--- Begin ---
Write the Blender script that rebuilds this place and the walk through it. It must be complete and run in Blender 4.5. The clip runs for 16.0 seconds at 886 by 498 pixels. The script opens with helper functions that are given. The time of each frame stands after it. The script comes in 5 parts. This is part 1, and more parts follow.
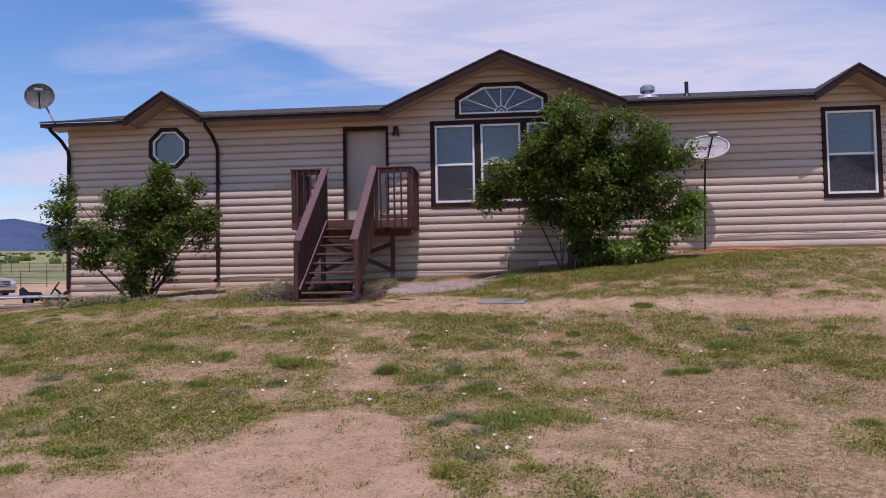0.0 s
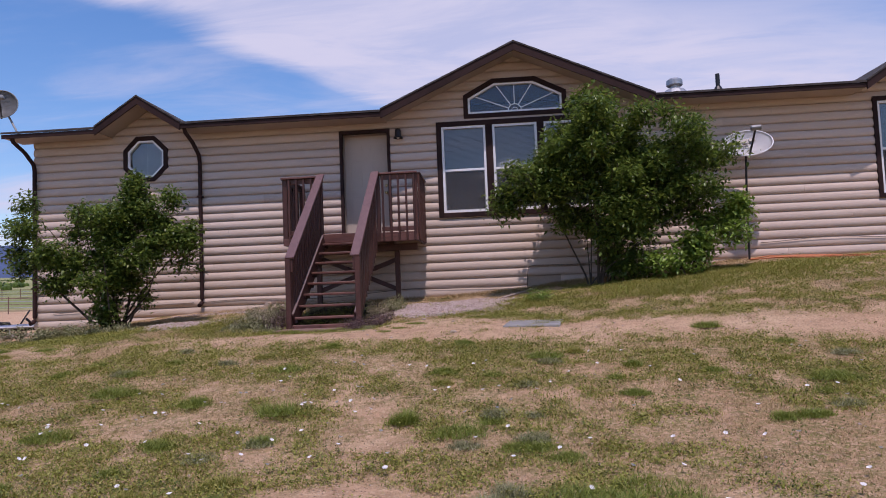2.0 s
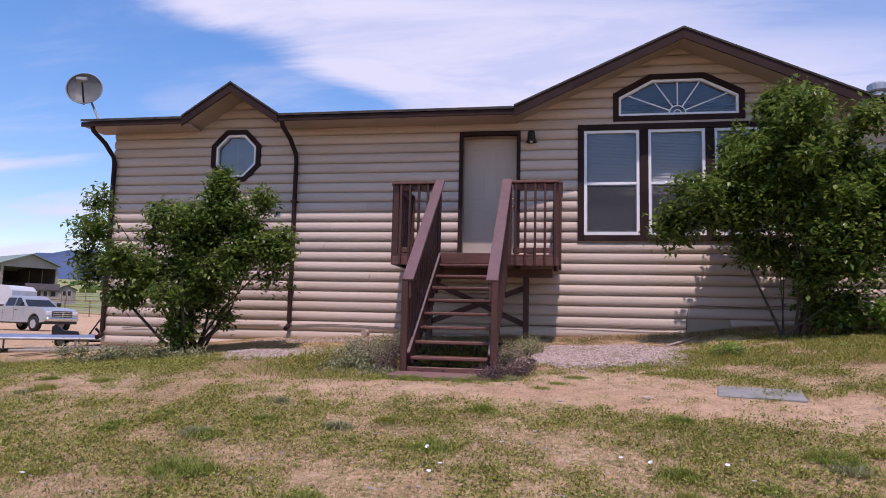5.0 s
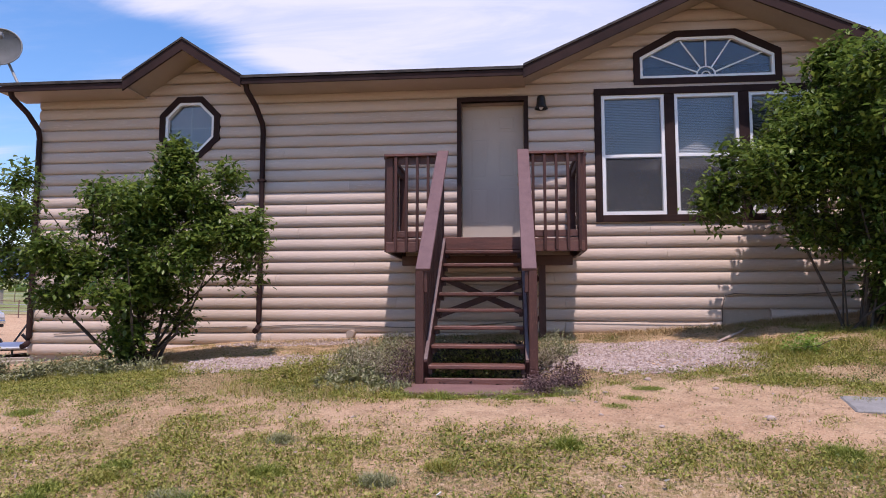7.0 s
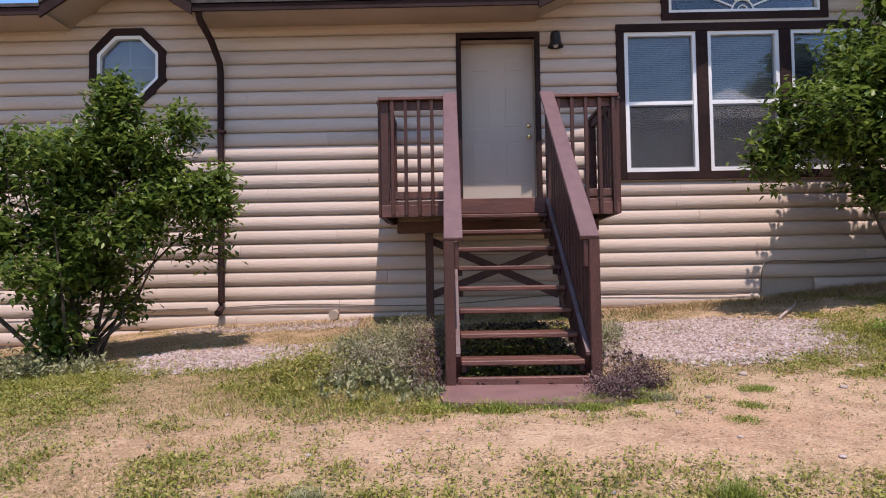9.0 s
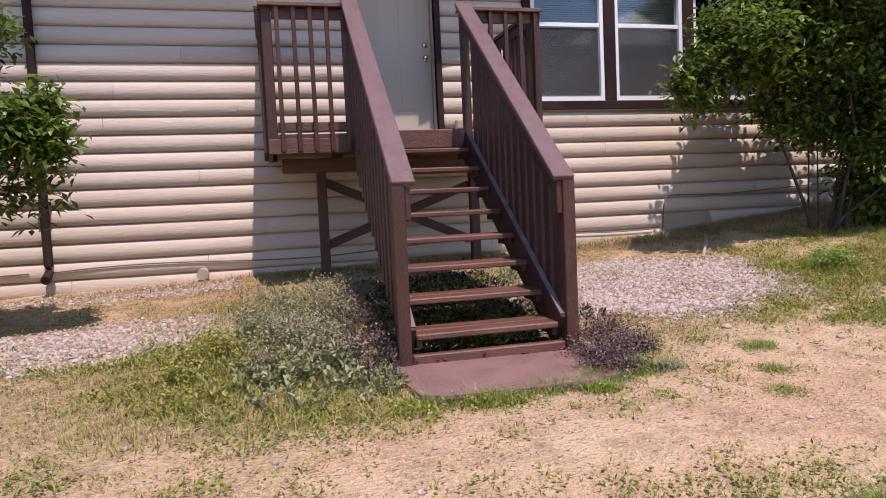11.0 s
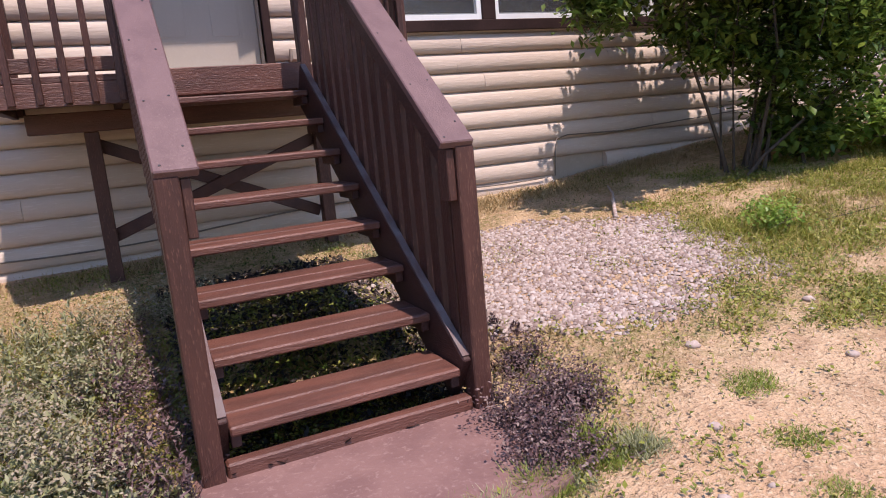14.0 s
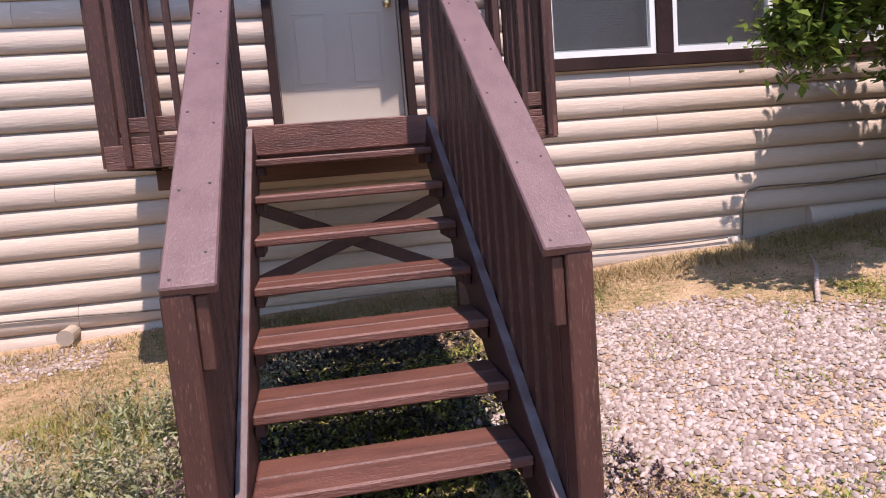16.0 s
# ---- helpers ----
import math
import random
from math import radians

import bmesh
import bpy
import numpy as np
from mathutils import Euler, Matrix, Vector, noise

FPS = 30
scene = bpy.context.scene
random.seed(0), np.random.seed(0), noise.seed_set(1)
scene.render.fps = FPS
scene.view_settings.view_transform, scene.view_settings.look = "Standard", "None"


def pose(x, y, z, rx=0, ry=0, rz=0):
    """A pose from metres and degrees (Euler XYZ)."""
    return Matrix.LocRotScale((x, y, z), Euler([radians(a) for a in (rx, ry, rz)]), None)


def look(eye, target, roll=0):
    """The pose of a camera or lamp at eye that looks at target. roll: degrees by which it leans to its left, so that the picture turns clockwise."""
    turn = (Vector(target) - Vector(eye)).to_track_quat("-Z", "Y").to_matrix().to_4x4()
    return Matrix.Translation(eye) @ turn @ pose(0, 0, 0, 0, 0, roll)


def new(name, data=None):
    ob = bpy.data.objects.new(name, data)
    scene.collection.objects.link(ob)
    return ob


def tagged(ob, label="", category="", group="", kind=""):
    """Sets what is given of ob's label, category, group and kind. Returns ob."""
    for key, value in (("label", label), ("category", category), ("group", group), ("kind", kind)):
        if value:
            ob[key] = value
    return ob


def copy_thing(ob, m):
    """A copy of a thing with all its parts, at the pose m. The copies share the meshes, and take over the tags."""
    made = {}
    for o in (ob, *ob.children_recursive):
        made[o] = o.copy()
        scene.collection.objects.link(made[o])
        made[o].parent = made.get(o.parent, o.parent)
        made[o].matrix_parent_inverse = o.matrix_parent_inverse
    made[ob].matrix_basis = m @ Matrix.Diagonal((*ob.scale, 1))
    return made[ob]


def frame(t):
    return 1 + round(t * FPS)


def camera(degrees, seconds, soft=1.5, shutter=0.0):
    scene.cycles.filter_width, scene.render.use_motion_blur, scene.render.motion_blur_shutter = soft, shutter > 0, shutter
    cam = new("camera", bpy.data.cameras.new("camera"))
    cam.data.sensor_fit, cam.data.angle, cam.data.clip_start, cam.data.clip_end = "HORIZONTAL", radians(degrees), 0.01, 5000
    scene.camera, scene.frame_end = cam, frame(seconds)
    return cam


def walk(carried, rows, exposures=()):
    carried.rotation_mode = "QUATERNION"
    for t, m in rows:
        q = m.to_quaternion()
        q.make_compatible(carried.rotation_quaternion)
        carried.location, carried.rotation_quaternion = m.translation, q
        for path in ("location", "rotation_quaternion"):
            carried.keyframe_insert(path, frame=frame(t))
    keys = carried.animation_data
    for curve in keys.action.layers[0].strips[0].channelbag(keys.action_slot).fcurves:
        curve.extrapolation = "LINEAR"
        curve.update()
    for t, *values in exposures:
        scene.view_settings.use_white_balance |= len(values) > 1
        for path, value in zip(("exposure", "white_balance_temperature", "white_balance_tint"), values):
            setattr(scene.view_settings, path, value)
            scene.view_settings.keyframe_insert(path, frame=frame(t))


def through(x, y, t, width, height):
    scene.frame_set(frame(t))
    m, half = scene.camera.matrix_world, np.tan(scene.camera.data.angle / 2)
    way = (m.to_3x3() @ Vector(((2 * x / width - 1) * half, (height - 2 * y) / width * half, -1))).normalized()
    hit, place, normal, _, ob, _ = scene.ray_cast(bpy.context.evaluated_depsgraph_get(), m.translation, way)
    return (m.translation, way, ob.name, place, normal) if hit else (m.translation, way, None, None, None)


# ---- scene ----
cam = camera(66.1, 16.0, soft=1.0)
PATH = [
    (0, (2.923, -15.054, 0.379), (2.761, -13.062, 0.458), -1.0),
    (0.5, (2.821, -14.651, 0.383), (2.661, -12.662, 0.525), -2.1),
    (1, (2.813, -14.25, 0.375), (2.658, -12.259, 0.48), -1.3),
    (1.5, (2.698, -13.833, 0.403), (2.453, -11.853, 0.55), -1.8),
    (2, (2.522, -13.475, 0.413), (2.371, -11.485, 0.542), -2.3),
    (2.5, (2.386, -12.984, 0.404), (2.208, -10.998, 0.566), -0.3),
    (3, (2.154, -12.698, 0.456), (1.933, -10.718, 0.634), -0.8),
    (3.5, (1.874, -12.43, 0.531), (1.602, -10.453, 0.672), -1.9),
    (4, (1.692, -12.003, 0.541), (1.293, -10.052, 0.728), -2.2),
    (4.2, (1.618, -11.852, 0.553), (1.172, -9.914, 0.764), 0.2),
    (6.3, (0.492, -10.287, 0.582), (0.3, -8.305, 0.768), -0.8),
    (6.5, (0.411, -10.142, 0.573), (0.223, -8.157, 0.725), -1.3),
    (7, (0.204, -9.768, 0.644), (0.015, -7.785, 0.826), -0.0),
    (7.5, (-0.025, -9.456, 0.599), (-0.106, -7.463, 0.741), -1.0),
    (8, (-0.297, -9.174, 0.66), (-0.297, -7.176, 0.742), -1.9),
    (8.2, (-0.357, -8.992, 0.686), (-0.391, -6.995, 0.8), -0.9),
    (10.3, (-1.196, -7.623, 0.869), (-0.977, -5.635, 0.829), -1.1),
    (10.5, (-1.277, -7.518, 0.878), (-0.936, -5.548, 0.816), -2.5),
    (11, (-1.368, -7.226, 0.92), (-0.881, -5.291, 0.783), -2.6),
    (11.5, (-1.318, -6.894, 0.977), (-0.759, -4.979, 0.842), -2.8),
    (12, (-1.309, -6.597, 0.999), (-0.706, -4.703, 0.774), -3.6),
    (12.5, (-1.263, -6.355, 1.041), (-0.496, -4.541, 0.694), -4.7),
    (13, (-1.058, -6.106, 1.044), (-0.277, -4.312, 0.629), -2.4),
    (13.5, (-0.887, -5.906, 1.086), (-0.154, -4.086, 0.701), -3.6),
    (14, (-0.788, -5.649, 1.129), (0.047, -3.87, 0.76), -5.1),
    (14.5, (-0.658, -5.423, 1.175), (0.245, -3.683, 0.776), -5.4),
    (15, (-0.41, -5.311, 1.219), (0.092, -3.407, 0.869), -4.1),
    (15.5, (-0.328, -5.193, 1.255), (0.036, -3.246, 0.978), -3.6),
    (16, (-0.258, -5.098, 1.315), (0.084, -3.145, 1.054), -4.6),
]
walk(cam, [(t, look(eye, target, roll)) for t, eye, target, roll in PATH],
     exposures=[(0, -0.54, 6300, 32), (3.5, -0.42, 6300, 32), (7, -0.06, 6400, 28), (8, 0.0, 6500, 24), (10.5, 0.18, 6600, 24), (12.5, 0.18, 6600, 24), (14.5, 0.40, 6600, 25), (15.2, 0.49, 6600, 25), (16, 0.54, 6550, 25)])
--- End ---
Are you able to set down all the lines above exactly, without any pictures?

■ Exercise response ■
Write the Blender script that rebuilds this place and the walk through it. It must be complete and run in Blender 4.5. The clip runs for 16.0 seconds at 886 by 498 pixels. The script opens with helper functions that are given. The time of each frame stands after it. The script comes in 5 parts. This is part 1, and more parts follow.
0.0 s
2.0 s
5.0 s
7.0 s
9.0 s
11.0 s
14.0 s
16.0 s
# ---- helpers ----
import math
import random
from math import radians

import bmesh
import bpy
import numpy as np
from mathutils import Euler, Matrix, Vector, noise

FPS = 30
scene = bpy.context.scene
random.seed(0), np.random.seed(0), noise.seed_set(1)
scene.render.fps = FPS
scene.view_settings.view_transform, scene.view_settings.look = "Standard", "None"


def pose(x, y, z, rx=0, ry=0, rz=0):
    """A pose from metres and degrees (Euler XYZ)."""
    return Matrix.LocRotScale((x, y, z), Euler([radians(a) for a in (rx, ry, rz)]), None)


def look(eye, target, roll=0):
    """The pose of a camera or lamp at eye that looks at target. roll: degrees by which it leans to its left, so that the picture turns clockwise."""
    turn = (Vector(target) - Vector(eye)).to_track_quat("-Z", "Y").to_matrix().to_4x4()
    return Matrix.Translation(eye) @ turn @ pose(0, 0, 0, 0, 0, roll)


def new(name, data=None):
    ob = bpy.data.objects.new(name, data)
    scene.collection.objects.link(ob)
    return ob


def tagged(ob, label="", category="", group="", kind=""):
    """Sets what is given of ob's label, category, group and kind. Returns ob."""
    for key, value in (("label", label), ("category", category), ("group", group), ("kind", kind)):
        if value:
            ob[key] = value
    return ob


def copy_thing(ob, m):
    """A copy of a thing with all its parts, at the pose m. The copies share the meshes, and take over the tags."""
    made = {}
    for o in (ob, *ob.children_recursive):
        made[o] = o.copy()
        scene.collection.objects.link(made[o])
        made[o].parent = made.get(o.parent, o.parent)
        made[o].matrix_parent_inverse = o.matrix_parent_inverse
    made[ob].matrix_basis = m @ Matrix.Diagonal((*ob.scale, 1))
    return made[ob]


def frame(t):
    return 1 + round(t * FPS)


def camera(degrees, seconds, soft=1.5, shutter=0.0):
    scene.cycles.filter_width, scene.render.use_motion_blur, scene.render.motion_blur_shutter = soft, shutter > 0, shutter
    cam = new("camera", bpy.data.cameras.new("camera"))
    cam.data.sensor_fit, cam.data.angle, cam.data.clip_start, cam.data.clip_end = "HORIZONTAL", radians(degrees), 0.01, 5000
    scene.camera, scene.frame_end = cam, frame(seconds)
    return cam


def walk(carried, rows, exposures=()):
    carried.rotation_mode = "QUATERNION"
    for t, m in rows:
        q = m.to_quaternion()
        q.make_compatible(carried.rotation_quaternion)
        carried.location, carried.rotation_quaternion = m.translation, q
        for path in ("location", "rotation_quaternion"):
            carried.keyframe_insert(path, frame=frame(t))
    keys = carried.animation_data
    for curve in keys.action.layers[0].strips[0].channelbag(keys.action_slot).fcurves:
        curve.extrapolation = "LINEAR"
        curve.update()
    for t, *values in exposures:
        scene.view_settings.use_white_balance |= len(values) > 1
        for path, value in zip(("exposure", "white_balance_temperature", "white_balance_tint"), values):
            setattr(scene.view_settings, path, value)
            scene.view_settings.keyframe_insert(path, frame=frame(t))


def through(x, y, t, width, height):
    scene.frame_set(frame(t))
    m, half = scene.camera.matrix_world, np.tan(scene.camera.data.angle / 2)
    way = (m.to_3x3() @ Vector(((2 * x / width - 1) * half, (height - 2 * y) / width * half, -1))).normalized()
    hit, place, normal, _, ob, _ = scene.ray_cast(bpy.context.evaluated_depsgraph_get(), m.translation, way)
    return (m.translation, way, ob.name, place, normal) if hit else (m.translation, way, None, None, None)


# ---- scene ----
cam = camera(66.1, 16.0, soft=1.0)
PATH = [
    (0, (2.923, -15.054, 0.379), (2.761, -13.062, 0.458), -1.0),
    (0.5, (2.821, -14.651, 0.383), (2.661, -12.662, 0.525), -2.1),
    (1, (2.813, -14.25, 0.375), (2.658, -12.259, 0.48), -1.3),
    (1.5, (2.698, -13.833, 0.403), (2.453, -11.853, 0.55), -1.8),
    (2, (2.522, -13.475, 0.413), (2.371, -11.485, 0.542), -2.3),
    (2.5, (2.386, -12.984, 0.404), (2.208, -10.998, 0.566), -0.3),
    (3, (2.154, -12.698, 0.456), (1.933, -10.718, 0.634), -0.8),
    (3.5, (1.874, -12.43, 0.531), (1.602, -10.453, 0.672), -1.9),
    (4, (1.692, -12.003, 0.541), (1.293, -10.052, 0.728), -2.2),
    (4.2, (1.618, -11.852, 0.553), (1.172, -9.914, 0.764), 0.2),
    (6.3, (0.492, -10.287, 0.582), (0.3, -8.305, 0.768), -0.8),
    (6.5, (0.411, -10.142, 0.573), (0.223, -8.157, 0.725), -1.3),
    (7, (0.204, -9.768, 0.644), (0.015, -7.785, 0.826), -0.0),
    (7.5, (-0.025, -9.456, 0.599), (-0.106, -7.463, 0.741), -1.0),
    (8, (-0.297, -9.174, 0.66), (-0.297, -7.176, 0.742), -1.9),
    (8.2, (-0.357, -8.992, 0.686), (-0.391, -6.995, 0.8), -0.9),
    (10.3, (-1.196, -7.623, 0.869), (-0.977, -5.635, 0.829), -1.1),
    (10.5, (-1.277, -7.518, 0.878), (-0.936, -5.548, 0.816), -2.5),
    (11, (-1.368, -7.226, 0.92), (-0.881, -5.291, 0.783), -2.6),
    (11.5, (-1.318, -6.894, 0.977), (-0.759, -4.979, 0.842), -2.8),
    (12, (-1.309, -6.597, 0.999), (-0.706, -4.703, 0.774), -3.6),
    (12.5, (-1.263, -6.355, 1.041), (-0.496, -4.541, 0.694), -4.7),
    (13, (-1.058, -6.106, 1.044), (-0.277, -4.312, 0.629), -2.4),
    (13.5, (-0.887, -5.906, 1.086), (-0.154, -4.086, 0.701), -3.6),
    (14, (-0.788, -5.649, 1.129), (0.047, -3.87, 0.76), -5.1),
    (14.5, (-0.658, -5.423, 1.175), (0.245, -3.683, 0.776), -5.4),
    (15, (-0.41, -5.311, 1.219), (0.092, -3.407, 0.869), -4.1),
    (15.5, (-0.328, -5.193, 1.255), (0.036, -3.246, 0.978), -3.6),
    (16, (-0.258, -5.098, 1.315), (0.084, -3.145, 1.054), -4.6),
]
walk(cam, [(t, look(eye, target, roll)) for t, eye, target, roll in PATH],
     exposures=[(0, -0.54, 6300, 32), (3.5, -0.42, 6300, 32), (7, -0.06, 6400, 28), (8, 0.0, 6500, 24), (10.5, 0.18, 6600, 24), (12.5, 0.18, 6600, 24), (14.5, 0.40, 6600, 25), (15.2, 0.49, 6600, 25), (16, 0.54, 6550, 25)])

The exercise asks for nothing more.